::: Data provided :::
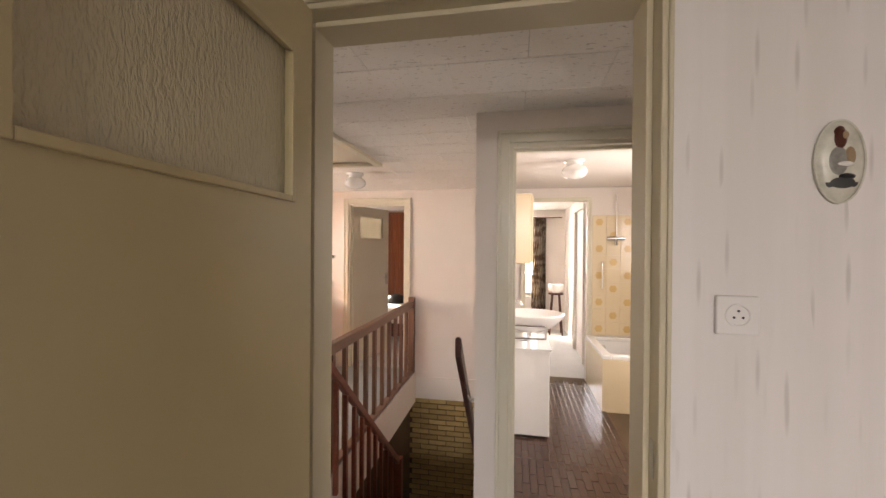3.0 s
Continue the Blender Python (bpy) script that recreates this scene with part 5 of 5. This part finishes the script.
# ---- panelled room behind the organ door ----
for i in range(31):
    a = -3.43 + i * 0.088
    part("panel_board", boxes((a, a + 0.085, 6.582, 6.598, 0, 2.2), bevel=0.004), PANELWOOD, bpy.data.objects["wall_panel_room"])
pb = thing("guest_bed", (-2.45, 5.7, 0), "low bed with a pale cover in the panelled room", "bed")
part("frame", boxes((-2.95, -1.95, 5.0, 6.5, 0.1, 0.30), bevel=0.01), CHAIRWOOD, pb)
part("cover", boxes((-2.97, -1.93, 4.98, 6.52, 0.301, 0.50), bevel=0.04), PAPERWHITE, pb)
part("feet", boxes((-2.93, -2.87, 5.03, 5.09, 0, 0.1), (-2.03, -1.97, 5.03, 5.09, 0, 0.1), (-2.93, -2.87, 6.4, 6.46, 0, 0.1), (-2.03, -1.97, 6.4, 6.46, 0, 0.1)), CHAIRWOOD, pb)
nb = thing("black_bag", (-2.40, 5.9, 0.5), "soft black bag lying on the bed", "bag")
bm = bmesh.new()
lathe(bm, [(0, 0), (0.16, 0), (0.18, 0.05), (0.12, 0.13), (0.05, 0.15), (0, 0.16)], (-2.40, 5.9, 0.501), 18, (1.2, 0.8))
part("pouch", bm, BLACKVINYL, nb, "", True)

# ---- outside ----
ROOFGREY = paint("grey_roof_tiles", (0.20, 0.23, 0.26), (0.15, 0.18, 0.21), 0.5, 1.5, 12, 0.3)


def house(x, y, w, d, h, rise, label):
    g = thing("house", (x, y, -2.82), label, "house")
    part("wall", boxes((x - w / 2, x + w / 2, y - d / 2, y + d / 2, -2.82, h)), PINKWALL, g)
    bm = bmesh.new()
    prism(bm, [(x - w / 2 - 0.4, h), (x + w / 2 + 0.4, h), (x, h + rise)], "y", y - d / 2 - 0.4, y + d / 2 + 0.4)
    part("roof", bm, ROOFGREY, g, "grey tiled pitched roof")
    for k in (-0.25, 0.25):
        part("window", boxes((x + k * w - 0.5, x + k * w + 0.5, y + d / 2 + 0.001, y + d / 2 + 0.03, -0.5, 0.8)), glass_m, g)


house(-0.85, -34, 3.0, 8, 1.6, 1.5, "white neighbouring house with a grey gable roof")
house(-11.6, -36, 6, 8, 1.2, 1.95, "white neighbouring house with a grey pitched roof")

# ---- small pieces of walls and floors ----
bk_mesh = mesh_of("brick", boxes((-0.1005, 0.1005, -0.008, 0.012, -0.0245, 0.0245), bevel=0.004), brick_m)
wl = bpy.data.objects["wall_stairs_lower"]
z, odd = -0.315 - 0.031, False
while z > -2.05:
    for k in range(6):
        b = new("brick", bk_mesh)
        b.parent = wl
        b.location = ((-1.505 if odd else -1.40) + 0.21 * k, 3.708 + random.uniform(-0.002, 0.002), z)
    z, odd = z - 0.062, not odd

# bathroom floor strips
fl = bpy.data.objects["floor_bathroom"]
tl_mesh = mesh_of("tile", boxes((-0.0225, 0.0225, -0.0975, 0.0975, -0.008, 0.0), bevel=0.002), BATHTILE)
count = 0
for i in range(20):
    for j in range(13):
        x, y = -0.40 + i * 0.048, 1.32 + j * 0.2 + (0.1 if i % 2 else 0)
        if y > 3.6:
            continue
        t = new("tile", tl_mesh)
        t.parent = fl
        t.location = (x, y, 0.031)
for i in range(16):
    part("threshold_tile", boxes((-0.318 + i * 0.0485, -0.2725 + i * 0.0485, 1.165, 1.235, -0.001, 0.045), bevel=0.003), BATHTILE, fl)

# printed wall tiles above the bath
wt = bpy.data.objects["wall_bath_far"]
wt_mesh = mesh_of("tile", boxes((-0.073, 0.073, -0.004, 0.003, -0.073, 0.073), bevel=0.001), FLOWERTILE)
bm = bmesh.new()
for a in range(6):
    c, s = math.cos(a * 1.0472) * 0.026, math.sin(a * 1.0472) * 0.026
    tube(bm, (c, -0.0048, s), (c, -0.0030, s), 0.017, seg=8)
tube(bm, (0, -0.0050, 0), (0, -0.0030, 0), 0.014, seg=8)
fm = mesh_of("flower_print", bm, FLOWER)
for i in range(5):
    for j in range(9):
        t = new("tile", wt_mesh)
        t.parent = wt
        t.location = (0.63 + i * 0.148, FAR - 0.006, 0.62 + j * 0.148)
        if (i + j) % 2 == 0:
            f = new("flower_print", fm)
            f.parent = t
:::
Task objective :: Work out how many lines of the data above hold the word "part", and write only the count.

Result for this exercise :: 10